Work to complete - Repeat exactly the lines from the one containing "turn = (Vector(target)" through the one containing "radians(degrees), 0.01, 5000", both lines included, please, without any other lines.

3D scene code data:
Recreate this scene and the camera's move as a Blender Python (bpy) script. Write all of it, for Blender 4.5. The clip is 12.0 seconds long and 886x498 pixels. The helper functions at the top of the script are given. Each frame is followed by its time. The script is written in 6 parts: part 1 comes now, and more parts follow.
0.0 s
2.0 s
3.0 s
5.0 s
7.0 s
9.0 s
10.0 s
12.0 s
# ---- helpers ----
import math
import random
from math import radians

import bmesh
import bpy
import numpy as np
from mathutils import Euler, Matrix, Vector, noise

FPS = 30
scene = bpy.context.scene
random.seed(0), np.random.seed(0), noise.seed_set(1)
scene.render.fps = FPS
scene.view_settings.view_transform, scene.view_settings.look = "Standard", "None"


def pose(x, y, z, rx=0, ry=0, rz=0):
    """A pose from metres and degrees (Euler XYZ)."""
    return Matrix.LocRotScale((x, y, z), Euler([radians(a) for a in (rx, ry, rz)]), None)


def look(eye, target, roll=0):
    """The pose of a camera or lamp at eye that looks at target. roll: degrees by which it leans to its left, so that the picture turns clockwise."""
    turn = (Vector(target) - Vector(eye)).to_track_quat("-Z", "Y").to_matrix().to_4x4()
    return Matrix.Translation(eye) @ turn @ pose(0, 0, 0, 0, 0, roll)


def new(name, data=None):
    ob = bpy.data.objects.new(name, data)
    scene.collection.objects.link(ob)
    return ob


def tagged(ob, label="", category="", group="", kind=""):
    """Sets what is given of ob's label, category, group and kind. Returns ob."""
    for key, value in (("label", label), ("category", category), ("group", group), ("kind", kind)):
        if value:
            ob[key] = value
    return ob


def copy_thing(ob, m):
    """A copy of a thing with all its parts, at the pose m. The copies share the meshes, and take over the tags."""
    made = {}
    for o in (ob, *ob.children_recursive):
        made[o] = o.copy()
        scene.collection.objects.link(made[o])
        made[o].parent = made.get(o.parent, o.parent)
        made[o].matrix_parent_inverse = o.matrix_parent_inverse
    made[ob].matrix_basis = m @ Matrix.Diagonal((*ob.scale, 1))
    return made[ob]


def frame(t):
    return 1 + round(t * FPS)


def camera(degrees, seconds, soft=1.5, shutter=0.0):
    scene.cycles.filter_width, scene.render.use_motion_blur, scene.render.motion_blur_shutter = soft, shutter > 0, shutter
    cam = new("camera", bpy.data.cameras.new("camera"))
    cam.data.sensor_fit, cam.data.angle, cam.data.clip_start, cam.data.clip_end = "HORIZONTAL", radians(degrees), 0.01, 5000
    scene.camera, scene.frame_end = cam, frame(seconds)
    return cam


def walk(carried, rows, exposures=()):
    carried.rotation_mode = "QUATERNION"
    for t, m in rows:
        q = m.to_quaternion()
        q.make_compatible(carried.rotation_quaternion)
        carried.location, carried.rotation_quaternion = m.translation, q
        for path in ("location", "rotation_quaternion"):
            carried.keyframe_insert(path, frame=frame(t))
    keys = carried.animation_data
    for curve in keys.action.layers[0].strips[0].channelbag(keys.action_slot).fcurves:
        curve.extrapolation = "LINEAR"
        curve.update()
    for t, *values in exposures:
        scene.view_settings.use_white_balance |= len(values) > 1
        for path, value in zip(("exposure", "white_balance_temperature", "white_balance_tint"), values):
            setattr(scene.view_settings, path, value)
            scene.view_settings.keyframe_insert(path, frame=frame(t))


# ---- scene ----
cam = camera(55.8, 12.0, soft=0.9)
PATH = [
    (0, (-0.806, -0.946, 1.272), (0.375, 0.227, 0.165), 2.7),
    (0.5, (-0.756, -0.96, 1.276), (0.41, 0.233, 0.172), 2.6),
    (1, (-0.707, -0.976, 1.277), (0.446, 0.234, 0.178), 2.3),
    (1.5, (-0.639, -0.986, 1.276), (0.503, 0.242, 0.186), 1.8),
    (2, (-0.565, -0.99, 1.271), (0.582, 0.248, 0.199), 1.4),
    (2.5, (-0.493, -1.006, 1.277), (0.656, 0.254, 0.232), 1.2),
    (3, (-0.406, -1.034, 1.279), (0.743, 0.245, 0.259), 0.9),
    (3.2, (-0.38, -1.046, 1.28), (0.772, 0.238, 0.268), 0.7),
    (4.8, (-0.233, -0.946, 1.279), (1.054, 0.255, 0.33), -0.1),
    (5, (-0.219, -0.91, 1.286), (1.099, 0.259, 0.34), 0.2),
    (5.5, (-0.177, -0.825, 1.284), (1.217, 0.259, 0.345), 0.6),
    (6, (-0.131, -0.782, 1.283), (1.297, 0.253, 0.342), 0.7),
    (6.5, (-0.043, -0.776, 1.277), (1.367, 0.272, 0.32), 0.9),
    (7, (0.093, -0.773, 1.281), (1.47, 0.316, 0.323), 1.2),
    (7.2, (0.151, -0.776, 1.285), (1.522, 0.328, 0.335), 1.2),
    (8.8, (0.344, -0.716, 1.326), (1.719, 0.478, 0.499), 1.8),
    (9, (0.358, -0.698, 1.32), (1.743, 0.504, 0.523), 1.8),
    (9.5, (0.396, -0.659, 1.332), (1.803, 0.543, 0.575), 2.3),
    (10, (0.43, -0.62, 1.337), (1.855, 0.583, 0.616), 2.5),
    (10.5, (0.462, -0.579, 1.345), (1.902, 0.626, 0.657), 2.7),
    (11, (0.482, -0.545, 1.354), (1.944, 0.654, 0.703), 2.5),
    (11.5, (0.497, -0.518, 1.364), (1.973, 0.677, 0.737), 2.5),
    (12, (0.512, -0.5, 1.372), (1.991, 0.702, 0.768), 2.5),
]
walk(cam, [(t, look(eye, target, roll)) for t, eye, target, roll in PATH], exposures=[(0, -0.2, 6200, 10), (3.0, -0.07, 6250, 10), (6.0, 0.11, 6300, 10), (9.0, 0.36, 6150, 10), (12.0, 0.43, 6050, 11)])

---

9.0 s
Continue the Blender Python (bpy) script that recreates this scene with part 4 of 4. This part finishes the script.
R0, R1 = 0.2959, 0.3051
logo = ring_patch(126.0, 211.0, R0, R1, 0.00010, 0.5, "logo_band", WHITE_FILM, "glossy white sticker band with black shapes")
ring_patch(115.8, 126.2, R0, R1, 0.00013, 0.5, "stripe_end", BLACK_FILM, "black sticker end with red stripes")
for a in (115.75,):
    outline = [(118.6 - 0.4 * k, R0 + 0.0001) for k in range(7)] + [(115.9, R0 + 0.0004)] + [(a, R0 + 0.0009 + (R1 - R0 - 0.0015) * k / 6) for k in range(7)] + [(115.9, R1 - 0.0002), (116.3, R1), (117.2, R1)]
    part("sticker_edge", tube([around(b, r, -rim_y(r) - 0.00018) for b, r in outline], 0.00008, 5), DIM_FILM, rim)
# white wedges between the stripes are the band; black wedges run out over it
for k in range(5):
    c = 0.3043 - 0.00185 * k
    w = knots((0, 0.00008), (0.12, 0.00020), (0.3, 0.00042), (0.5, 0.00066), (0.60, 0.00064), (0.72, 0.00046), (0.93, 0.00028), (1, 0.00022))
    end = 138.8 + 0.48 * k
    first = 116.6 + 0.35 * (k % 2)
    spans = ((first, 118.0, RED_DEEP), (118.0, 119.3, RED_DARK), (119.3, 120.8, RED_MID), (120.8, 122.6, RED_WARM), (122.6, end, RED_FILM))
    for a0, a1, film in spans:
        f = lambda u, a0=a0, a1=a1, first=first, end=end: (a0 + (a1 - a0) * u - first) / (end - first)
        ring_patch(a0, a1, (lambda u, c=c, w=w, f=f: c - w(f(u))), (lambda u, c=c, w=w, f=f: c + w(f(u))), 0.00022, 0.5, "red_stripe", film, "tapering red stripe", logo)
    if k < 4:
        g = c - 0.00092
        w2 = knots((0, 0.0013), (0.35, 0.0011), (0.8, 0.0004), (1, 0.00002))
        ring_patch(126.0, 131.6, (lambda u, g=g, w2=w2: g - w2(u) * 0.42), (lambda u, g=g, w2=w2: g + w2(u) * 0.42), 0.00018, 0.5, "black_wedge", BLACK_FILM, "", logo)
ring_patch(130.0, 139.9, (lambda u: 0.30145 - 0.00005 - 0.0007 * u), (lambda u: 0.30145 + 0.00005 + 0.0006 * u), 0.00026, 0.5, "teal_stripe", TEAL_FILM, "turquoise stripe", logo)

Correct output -
    turn = (Vector(target) - Vector(eye)).to_track_quat("-Z", "Y").to_matrix().to_4x4()
    return Matrix.Translation(eye) @ turn @ pose(0, 0, 0, 0, 0, roll)


def new(name, data=None):
    ob = bpy.data.objects.new(name, data)
    scene.collection.objects.link(ob)
    return ob


def tagged(ob, label="", category="", group="", kind=""):
    """Sets what is given of ob's label, category, group and kind. Returns ob."""
    for key, value in (("label", label), ("category", category), ("group", group), ("kind", kind)):
        if value:
            ob[key] = value
    return ob


def copy_thing(ob, m):
    """A copy of a thing with all its parts, at the pose m. The copies share the meshes, and take over the tags."""
    made = {}
    for o in (ob, *ob.children_recursive):
        made[o] = o.copy()
        scene.collection.objects.link(made[o])
        made[o].parent = made.get(o.parent, o.parent)
        made[o].matrix_parent_inverse = o.matrix_parent_inverse
    made[ob].matrix_basis = m @ Matrix.Diagonal((*ob.scale, 1))
    return made[ob]


def frame(t):
    return 1 + round(t * FPS)


def camera(degrees, seconds, soft=1.5, shutter=0.0):
    scene.cycles.filter_width, scene.render.use_motion_blur, scene.render.motion_blur_shutter = soft, shutter > 0, shutter
    cam = new("camera", bpy.data.cameras.new("camera"))
    cam.data.sensor_fit, cam.data.angle, cam.data.clip_start, cam.data.clip_end = "HORIZONTAL", radians(degrees), 0.01, 5000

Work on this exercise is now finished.